Earth & Environmental Sciences

Advisor(s)

Harold Connolly Jr

Committee Members

Michael Weisberg

John Chamberlain

Subject Categories

Astrophysics and Astronomy

Keywords

lunar impact, formation moon, oxygen isotope

Abstract

The goal of this research was to identify areas where deviations from the canonic Moon forming impact scenario (an impactor approximately 12% of the mass of the Earth merging with 100% accretion efficiency with a proto-Earth each of which has a differentiated homologous anatomy of 30% iron and 70% silicates) may greatly reduce the efficacy of the impact mass balance analytics used to determine the provenance of the impactor based on isotope data from terrestrial and lunar samples and physical data from high resolution SPH computer simulations.
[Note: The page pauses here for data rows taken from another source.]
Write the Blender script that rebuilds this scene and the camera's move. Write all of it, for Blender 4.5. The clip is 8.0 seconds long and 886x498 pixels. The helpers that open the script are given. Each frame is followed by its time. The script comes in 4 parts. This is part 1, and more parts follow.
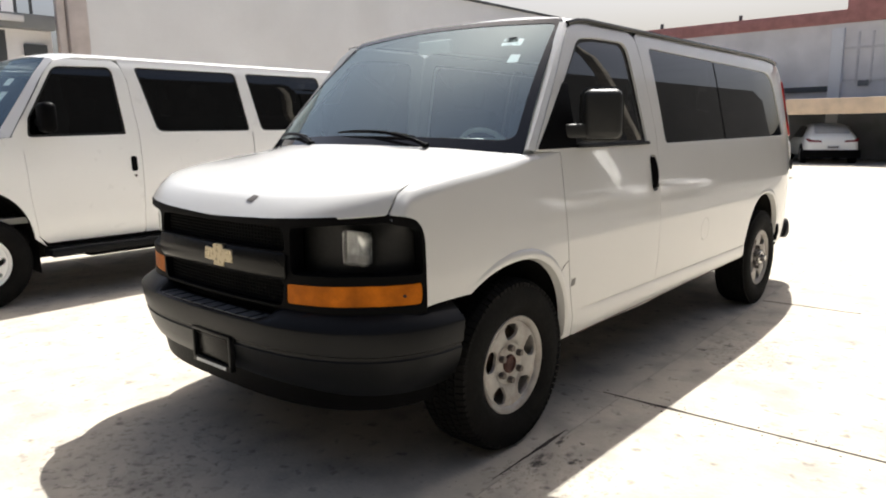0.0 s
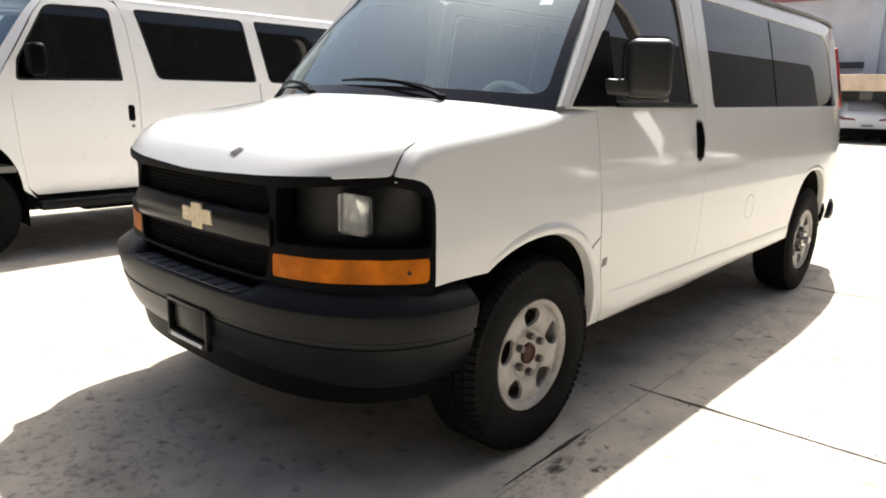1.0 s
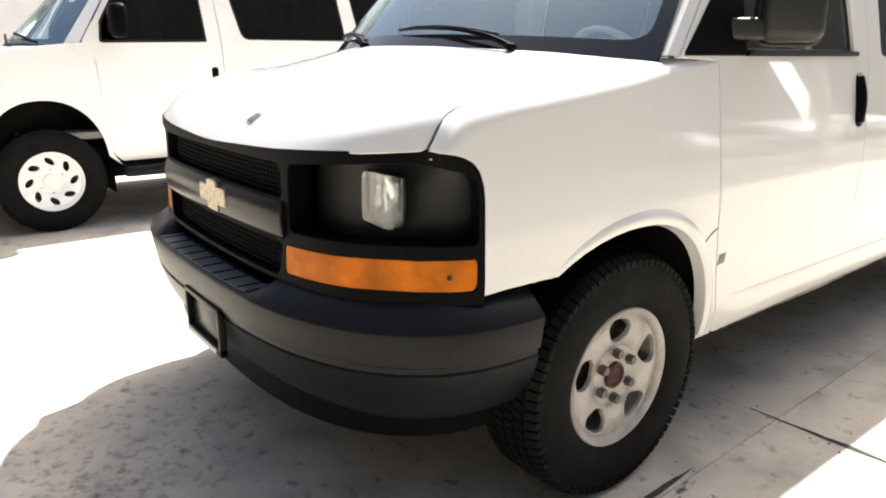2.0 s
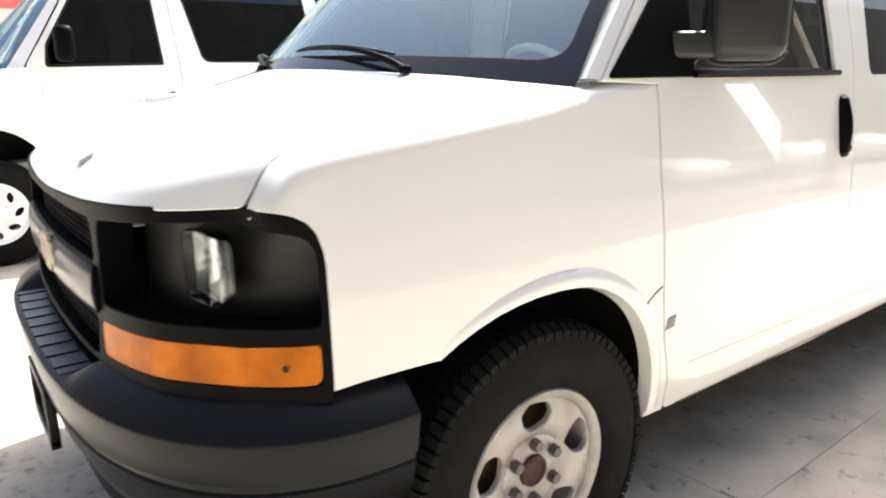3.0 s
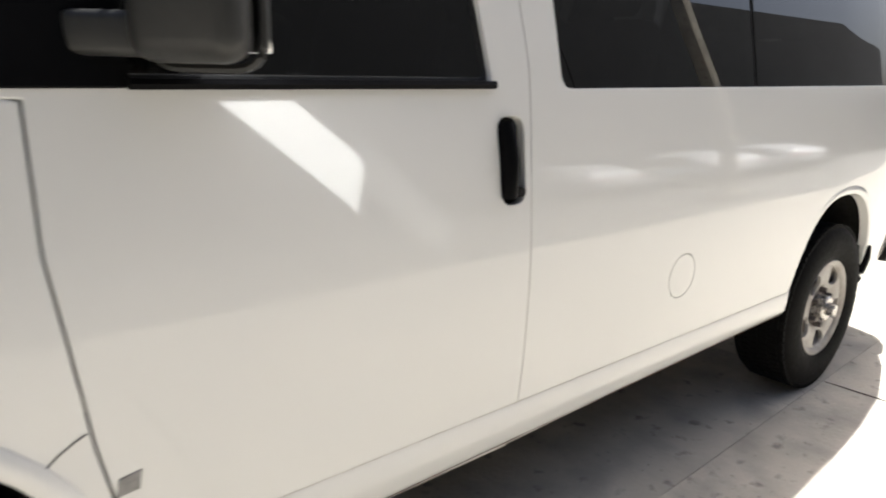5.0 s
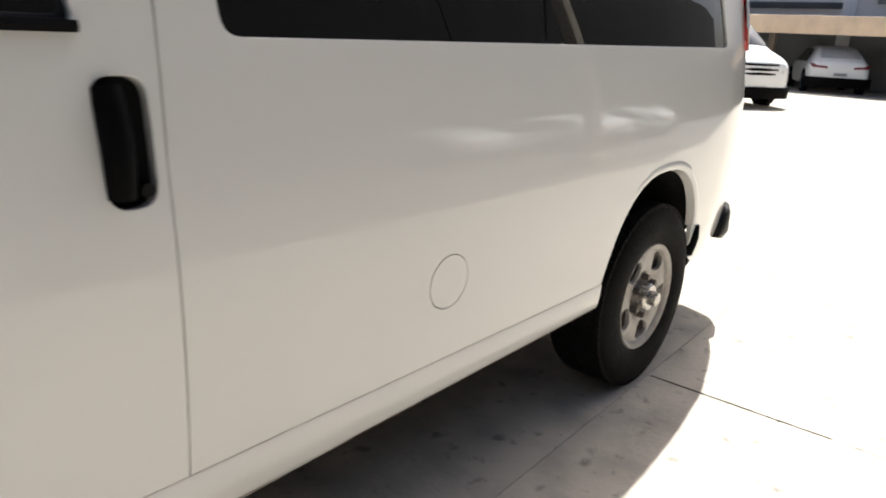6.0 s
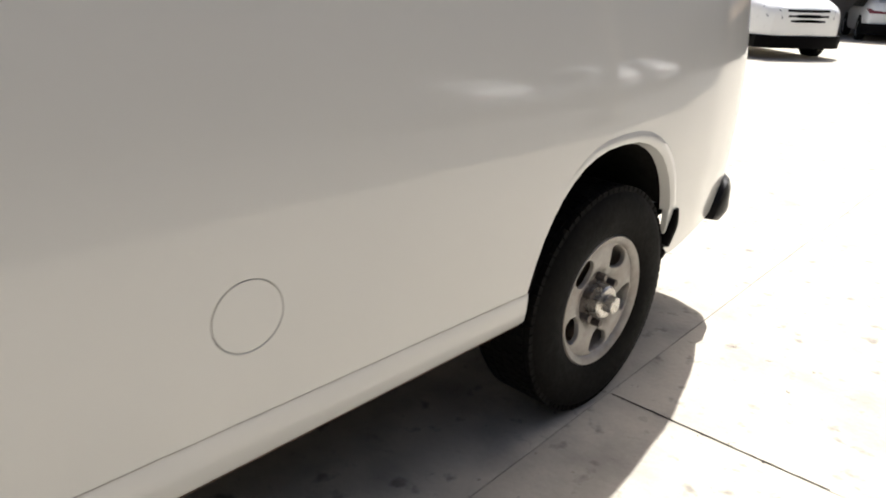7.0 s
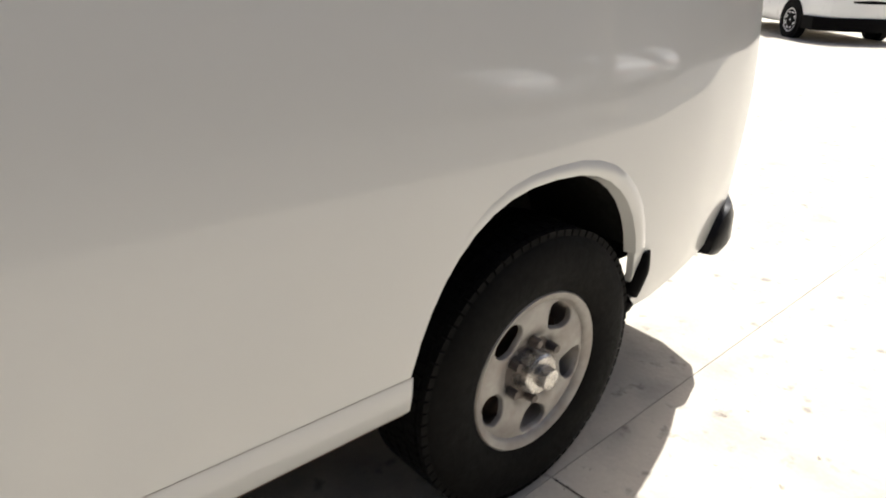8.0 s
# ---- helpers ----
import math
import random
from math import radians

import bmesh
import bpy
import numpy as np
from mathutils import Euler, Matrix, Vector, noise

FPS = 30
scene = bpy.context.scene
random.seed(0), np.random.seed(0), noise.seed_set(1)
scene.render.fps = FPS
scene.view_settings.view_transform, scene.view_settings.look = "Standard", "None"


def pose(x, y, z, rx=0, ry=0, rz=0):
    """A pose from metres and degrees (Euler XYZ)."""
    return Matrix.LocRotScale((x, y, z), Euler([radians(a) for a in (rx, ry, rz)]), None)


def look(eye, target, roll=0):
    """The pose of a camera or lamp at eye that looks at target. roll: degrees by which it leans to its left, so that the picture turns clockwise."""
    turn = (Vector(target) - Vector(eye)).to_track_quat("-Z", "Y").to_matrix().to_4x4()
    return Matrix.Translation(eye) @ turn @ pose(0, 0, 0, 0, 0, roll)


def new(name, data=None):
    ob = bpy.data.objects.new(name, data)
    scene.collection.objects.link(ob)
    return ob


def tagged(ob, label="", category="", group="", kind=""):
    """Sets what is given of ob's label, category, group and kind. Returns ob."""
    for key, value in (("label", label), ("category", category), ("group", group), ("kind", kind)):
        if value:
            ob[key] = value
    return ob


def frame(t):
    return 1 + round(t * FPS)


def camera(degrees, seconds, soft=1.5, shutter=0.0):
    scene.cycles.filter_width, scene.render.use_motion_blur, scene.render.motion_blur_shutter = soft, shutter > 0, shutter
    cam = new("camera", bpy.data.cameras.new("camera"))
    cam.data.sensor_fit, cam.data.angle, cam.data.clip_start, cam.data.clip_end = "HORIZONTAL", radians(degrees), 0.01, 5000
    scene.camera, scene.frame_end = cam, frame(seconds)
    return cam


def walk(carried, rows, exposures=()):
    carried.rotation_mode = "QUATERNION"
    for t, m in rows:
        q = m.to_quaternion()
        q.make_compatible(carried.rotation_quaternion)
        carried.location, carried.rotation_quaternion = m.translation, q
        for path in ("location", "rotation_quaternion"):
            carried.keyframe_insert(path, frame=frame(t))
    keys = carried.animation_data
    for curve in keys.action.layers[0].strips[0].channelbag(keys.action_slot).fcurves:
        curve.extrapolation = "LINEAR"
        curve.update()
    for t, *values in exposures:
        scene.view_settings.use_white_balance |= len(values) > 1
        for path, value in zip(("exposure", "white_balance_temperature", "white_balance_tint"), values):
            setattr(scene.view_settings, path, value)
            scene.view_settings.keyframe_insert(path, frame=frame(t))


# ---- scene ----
cam = camera(65.0, 8.0, soft=1.9, shutter=0.3)
PATH = [
    (0, (2.706, -2.423, 1.428), (1.403, -0.945, 1.087), -0.7),
    (0.5, (2.622, -2.307, 1.394), (1.297, -0.86, 1.009), -0.1),
    (1, (2.435, -2.109, 1.368), (1.114, -0.672, 0.932), 1.3),
    (1.5, (2.302, -1.849, 1.328), (0.843, -0.567, 0.854), -0.1),
    (1.7, (2.25, -1.746, 1.336), (0.739, -0.539, 0.826), 0.5),
    (2.8, (2.038, -1.2, 1.336), (0.516, -0.037, 0.762), -0.2),
    (3, (2.057, -1.082, 1.348), (0.499, 0.071, 0.854), -0.4),
    (3.5, (2.137, -0.782, 1.331), (0.551, 0.308, 0.786), -1.0),
    (4, (2.077, -0.455, 1.329), (0.539, 0.692, 0.762), 0.7),
    (4.5, (2.08, -0.153, 1.366), (0.584, 1.072, 0.854), 1.9),
    (4.7, (2.12, -0.01, 1.374), (0.611, 1.205, 0.877), 1.3),
    (6, (2.052, 0.879, 1.356), (0.809, 2.326, 0.756), 2.8),
    (6.5, (2.094, 1.246, 1.341), (0.8, 2.616, 0.669), 1.2),
    (7, (2.016, 1.579, 1.322), (0.717, 2.919, 0.603), 1.7),
    (7.5, (1.996, 1.878, 1.327), (0.648, 3.152, 0.579), 0.1),
    (8, (1.921, 2.211, 1.34), (0.552, 3.442, 0.558), 2.1),
]
walk(cam, [(t, look(eye, target, roll)) for t, eye, target, roll in PATH],
     [(0, 0.70, 6250, 9), (1, 1.06, 6300, 9), (1.7, 1.52, 6300, 9), (3, 1.99, 6150, 8), (3.6, 1.81, 6000, 8), (4.5, 1.54, 5950, 8), (6, 0.89, 6100, 9), (8, 0.70, 6100, 9)])

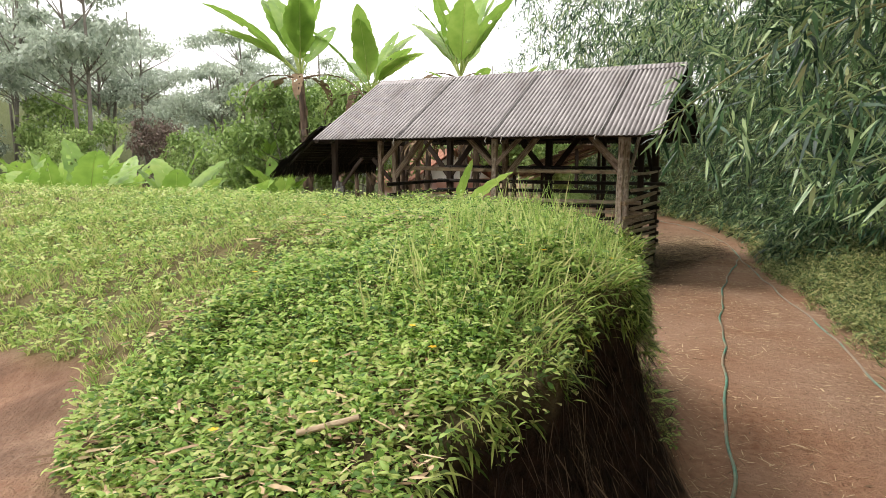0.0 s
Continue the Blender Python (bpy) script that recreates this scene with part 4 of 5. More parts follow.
# ---- low plants ----
def rosettes(x, y, per, length, width, height, lift=(0.0, 0.9)):
    """Small broad-leaved herbs: leaves round a short stem."""
    n = len(x)
    i = np.repeat(np.arange(n), per)
    ang = rng.uniform(0, 2 * math.pi, n * per)
    z = ground_z(x, y)[i] + rng.uniform(0.15, 1.0, n * per) * np.broadcast_to(height, (n,))[i]
    at = np.stack([x[i] + rng.normal(0, 0.02, n * per), y[i] + rng.normal(0, 0.02, n * per), z], -1)
    way = np.stack([np.cos(ang), np.sin(ang), rng.uniform(*lift, n * per)], -1)
    ln = rng.uniform(0.6, 1.2, n * per) * length
    return leaf_chunks(at, way, np.array([[0.0, 0.0, 1.0]]) + rng.normal(0, 0.3, (n * per, 3)), ln, ln * width * rng.uniform(0.8, 1.2, n * per), rng.uniform(0.1, 0.5, n * per))


def tufts(x, y, per, length, width, spread=0.6, lean=(0, 0)):
    """Grass tufts: thin blades fanning up and bending over."""
    n = len(x)
    i = np.repeat(np.arange(n), per)
    ang = rng.uniform(0, 2 * math.pi, n * per)
    out = rng.uniform(0.15, 1.0, n * per) * spread
    at = np.stack([x[i] + rng.normal(0, 0.02, n * per), y[i] + rng.normal(0, 0.02, n * per), ground_z(x, y)[i] - 0.01], -1)
    way = np.stack([np.cos(ang) * out + lean[0], np.sin(ang) * out + lean[1], np.ones(n * per)], -1)
    ln = rng.uniform(0.5, 1.2, n * per) * np.broadcast_to(length, (n,))[i]
    return leaf_chunks(at, way, np.stack([-np.sin(ang), np.cos(ang), np.full(n * per, 0.4)], -1), ln, rng.uniform(0.7, 1.3, n * per) * width, rng.uniform(0.1, 0.7, n * per), "blade")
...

Modeling the giant Moon forming impact is complicated by a lack of knowledge about the size, composition and origin of the impactor. During the impact the proto-Earth and impactor collide and merge forming the Earth and Moon with each having specific isotope values that are a blend of the stable isotopic signatures of the impacting bodies.

This research focused on four particular areas of concern; heterogeneity between the proto-Earth and the Earth, non-homologous impactor iron cores, the addition of an ice layer on the impactor and the importance of inefficient accretion (ejecta losses from the Earth during the collision). This research has shown that simple mass balance equations present an oversimplification of the mass balance relationships used for impact isotope analytics, particularly when the impactor deviates from the canonic scenario.

Through careful mathematical modeling of a four body system; two objects colliding (proto-Earth and impactor) forming two different objects (Earth and Moon), a comprehensive isotopic Four Body Mass Balance (4BMB) equation was developed, one which is capable of incorporating impactors which deviate from the canonic model.

Based on this research it is readily apparent that for lunar impactor fractions which are in the range indicated by SPH modeling (70% to 90% impactor in the Moon) changing the fraction of impactor’s iron core or accounting for inefficient accretion have a minimal effect on the resulting lunar isotope values and that the incorporation of a layer of ice on the impactor in the cases studied was the dominant factor.